BEGIN Given data

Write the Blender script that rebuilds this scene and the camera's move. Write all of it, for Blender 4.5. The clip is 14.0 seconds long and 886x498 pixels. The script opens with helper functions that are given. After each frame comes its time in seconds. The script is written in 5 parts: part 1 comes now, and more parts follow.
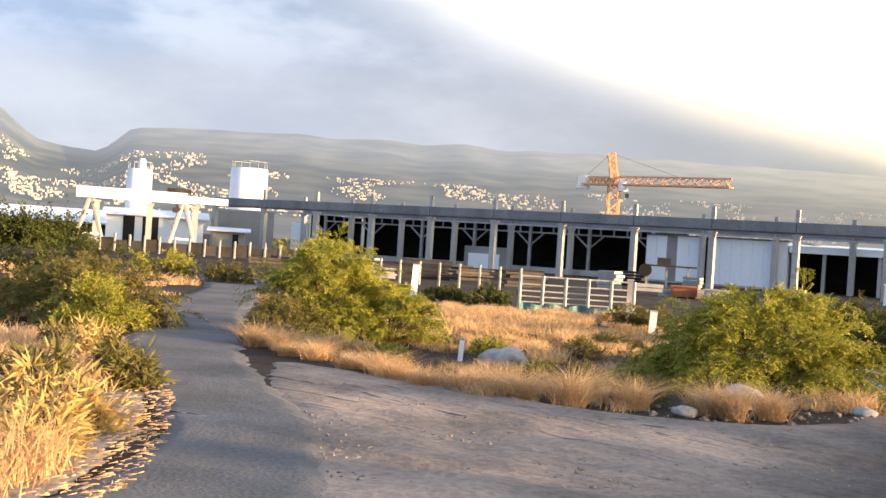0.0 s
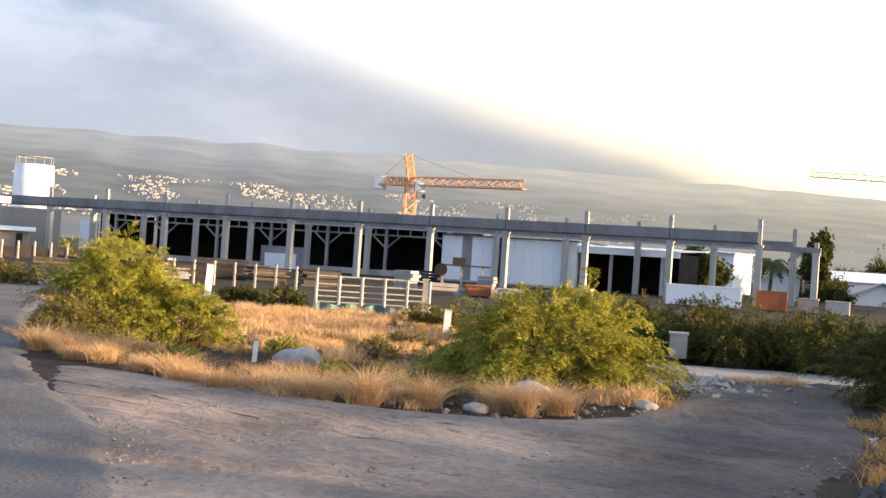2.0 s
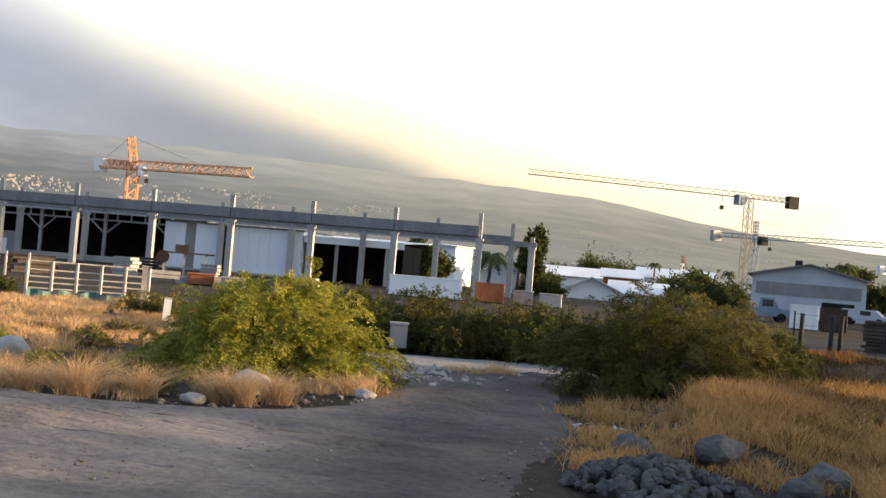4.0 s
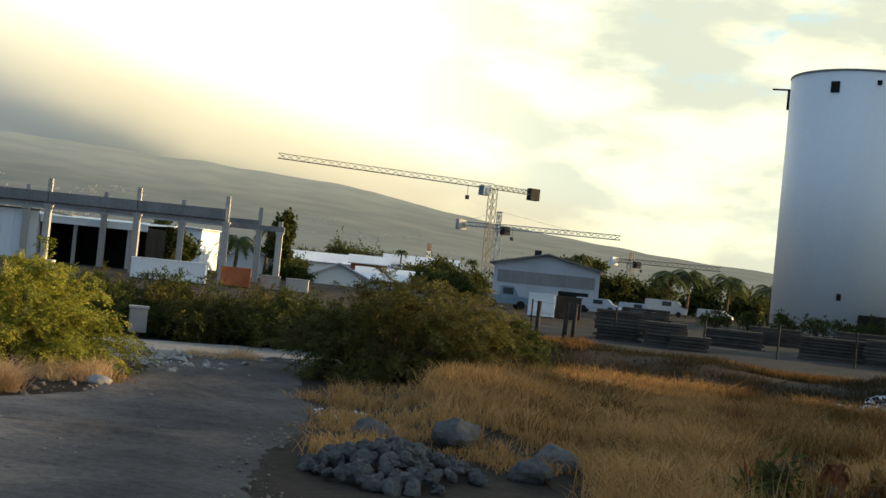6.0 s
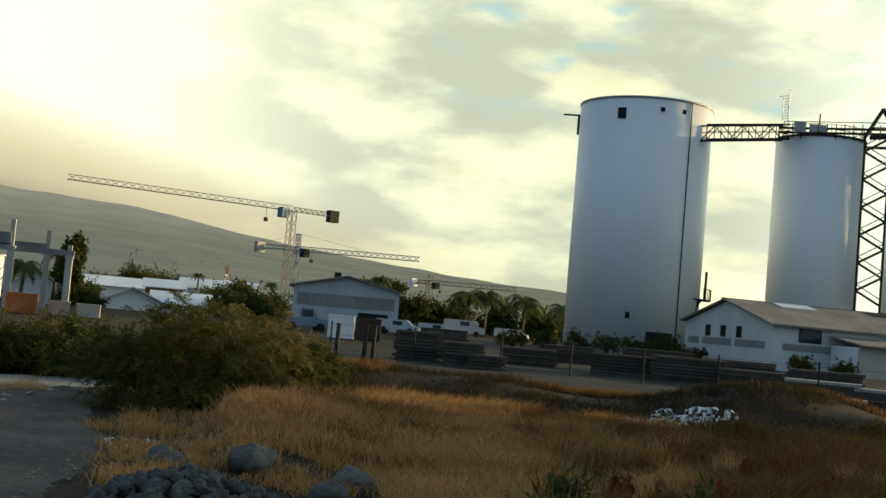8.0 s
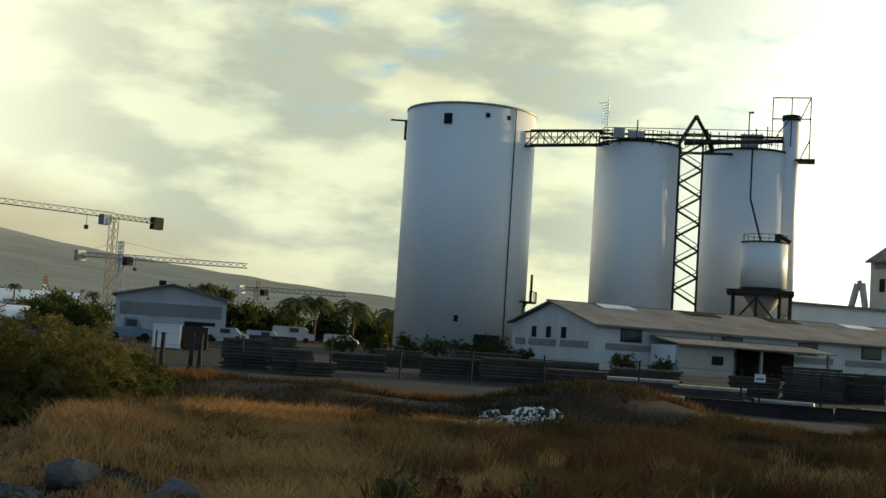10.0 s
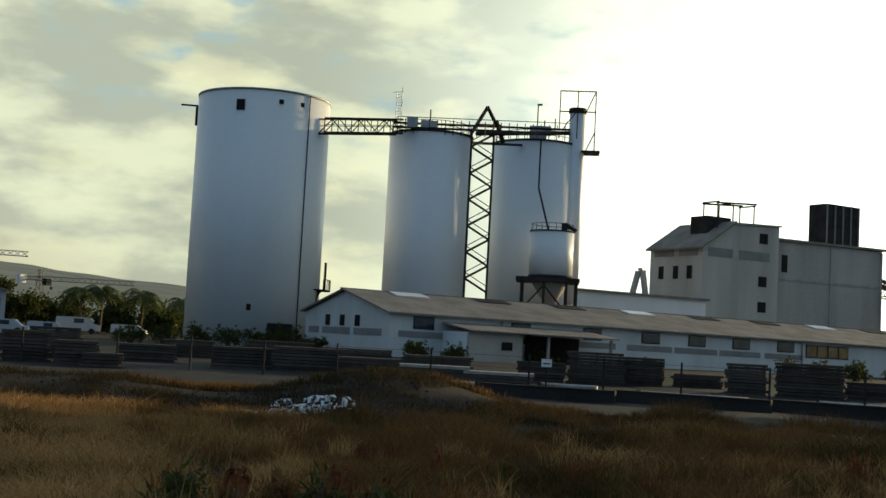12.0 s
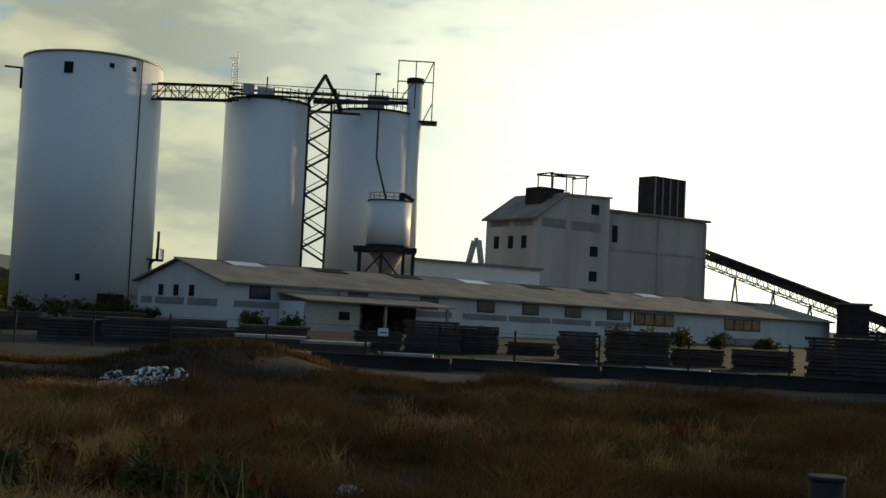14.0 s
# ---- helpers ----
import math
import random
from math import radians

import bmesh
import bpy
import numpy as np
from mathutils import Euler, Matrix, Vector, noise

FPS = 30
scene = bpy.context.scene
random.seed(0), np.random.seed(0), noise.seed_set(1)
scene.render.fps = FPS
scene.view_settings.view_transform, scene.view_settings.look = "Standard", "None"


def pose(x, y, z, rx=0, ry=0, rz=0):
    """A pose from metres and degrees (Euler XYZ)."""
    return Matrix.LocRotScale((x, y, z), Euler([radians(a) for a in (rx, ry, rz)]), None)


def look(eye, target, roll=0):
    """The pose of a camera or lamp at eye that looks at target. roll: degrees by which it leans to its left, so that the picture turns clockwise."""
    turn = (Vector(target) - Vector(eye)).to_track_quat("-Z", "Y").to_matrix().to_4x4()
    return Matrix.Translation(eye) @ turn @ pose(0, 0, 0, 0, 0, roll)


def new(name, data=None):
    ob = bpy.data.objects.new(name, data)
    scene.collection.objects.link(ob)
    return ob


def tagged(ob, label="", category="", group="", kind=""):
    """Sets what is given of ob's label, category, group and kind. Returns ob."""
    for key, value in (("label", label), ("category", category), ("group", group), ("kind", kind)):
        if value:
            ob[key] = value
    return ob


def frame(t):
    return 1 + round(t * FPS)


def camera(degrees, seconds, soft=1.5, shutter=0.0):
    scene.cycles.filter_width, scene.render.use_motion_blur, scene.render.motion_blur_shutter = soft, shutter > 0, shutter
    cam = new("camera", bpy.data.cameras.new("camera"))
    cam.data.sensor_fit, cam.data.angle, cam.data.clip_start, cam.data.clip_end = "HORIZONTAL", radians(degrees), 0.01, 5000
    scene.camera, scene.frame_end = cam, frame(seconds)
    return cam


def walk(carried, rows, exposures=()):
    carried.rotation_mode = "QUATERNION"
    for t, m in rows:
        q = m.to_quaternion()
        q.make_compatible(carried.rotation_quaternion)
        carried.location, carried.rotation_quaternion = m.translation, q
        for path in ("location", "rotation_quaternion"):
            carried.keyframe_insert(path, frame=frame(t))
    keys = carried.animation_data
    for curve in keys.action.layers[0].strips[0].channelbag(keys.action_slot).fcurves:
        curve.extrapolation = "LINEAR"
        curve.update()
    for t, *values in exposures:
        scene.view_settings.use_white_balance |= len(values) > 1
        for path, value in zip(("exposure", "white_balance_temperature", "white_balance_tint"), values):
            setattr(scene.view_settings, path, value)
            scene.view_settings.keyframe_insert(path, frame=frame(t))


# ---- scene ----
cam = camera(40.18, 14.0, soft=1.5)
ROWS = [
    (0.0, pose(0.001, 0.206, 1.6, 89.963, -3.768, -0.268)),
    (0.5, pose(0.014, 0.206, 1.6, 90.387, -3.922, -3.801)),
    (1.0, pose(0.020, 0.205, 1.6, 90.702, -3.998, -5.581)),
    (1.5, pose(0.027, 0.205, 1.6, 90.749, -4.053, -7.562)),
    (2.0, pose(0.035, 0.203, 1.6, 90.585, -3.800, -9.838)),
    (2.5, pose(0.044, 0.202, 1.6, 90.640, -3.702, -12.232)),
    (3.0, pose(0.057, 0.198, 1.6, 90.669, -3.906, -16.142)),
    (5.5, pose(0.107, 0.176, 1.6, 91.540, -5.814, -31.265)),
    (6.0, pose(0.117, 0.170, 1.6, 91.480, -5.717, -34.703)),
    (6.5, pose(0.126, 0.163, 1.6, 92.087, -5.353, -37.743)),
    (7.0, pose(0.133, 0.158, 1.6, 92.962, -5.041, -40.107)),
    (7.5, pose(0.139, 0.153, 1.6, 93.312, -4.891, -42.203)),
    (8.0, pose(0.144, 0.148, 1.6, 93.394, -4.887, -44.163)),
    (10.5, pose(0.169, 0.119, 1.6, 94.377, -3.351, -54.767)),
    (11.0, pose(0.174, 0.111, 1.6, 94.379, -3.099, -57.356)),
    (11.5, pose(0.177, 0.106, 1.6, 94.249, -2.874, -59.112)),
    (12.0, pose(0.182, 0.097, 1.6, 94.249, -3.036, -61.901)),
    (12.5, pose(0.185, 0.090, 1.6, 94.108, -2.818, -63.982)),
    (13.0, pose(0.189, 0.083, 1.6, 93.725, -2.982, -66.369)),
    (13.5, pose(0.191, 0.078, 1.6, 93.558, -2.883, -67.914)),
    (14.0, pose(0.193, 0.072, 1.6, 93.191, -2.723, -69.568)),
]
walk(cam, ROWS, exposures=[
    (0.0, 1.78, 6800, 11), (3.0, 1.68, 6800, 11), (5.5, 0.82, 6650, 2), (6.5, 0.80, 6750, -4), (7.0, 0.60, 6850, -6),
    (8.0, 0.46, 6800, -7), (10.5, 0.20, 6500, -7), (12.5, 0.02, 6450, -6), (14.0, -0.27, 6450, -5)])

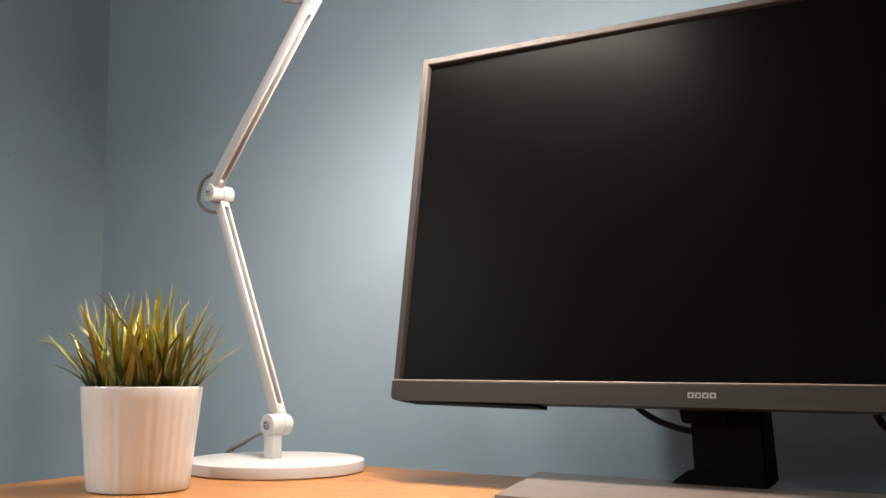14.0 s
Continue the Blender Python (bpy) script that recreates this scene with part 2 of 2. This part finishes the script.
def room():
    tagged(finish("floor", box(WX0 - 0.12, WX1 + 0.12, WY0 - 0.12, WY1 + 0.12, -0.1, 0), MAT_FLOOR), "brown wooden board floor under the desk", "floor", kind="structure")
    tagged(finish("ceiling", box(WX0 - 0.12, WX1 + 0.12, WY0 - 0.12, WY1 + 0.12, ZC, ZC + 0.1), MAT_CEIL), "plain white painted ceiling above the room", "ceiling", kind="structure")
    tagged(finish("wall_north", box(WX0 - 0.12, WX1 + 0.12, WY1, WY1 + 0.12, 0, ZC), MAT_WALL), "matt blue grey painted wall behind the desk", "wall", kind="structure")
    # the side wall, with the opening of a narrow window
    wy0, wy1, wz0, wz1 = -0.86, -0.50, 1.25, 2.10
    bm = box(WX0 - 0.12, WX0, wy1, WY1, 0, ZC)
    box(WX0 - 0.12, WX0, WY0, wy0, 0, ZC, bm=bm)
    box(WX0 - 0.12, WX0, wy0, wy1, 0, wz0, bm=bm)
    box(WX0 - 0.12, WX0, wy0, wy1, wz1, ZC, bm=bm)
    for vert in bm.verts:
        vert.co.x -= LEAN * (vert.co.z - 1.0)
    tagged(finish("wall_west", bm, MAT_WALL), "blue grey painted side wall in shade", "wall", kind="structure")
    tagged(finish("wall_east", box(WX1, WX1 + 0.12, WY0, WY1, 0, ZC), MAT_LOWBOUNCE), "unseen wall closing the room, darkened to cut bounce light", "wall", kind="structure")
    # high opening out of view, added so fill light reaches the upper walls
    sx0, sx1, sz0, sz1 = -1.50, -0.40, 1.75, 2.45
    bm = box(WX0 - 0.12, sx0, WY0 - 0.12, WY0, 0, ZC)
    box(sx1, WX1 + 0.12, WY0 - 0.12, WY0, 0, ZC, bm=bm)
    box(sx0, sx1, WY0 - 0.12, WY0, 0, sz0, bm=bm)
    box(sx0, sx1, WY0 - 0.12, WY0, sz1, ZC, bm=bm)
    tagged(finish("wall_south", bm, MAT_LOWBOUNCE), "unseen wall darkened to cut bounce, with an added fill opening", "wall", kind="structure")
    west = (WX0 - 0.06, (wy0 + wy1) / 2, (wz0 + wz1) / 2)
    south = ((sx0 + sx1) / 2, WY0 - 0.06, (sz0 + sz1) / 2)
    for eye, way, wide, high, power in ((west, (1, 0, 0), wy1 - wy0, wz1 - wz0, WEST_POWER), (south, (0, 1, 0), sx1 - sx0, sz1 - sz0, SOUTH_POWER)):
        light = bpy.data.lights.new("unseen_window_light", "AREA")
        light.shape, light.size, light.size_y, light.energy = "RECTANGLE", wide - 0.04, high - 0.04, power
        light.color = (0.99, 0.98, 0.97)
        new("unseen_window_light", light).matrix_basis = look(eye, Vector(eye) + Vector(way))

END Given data

— Exercise objective —
Every line of the listing that holds "soft" should be found and copied.

— The result —
def camera(degrees, seconds, soft=1.5, shutter=0.0):
    scene.cycles.filter_width, scene.render.use_motion_blur, scene.render.motion_blur_shutter = soft, shutter > 0, shutter
cam = camera(40.18, 14.0, soft=1.5)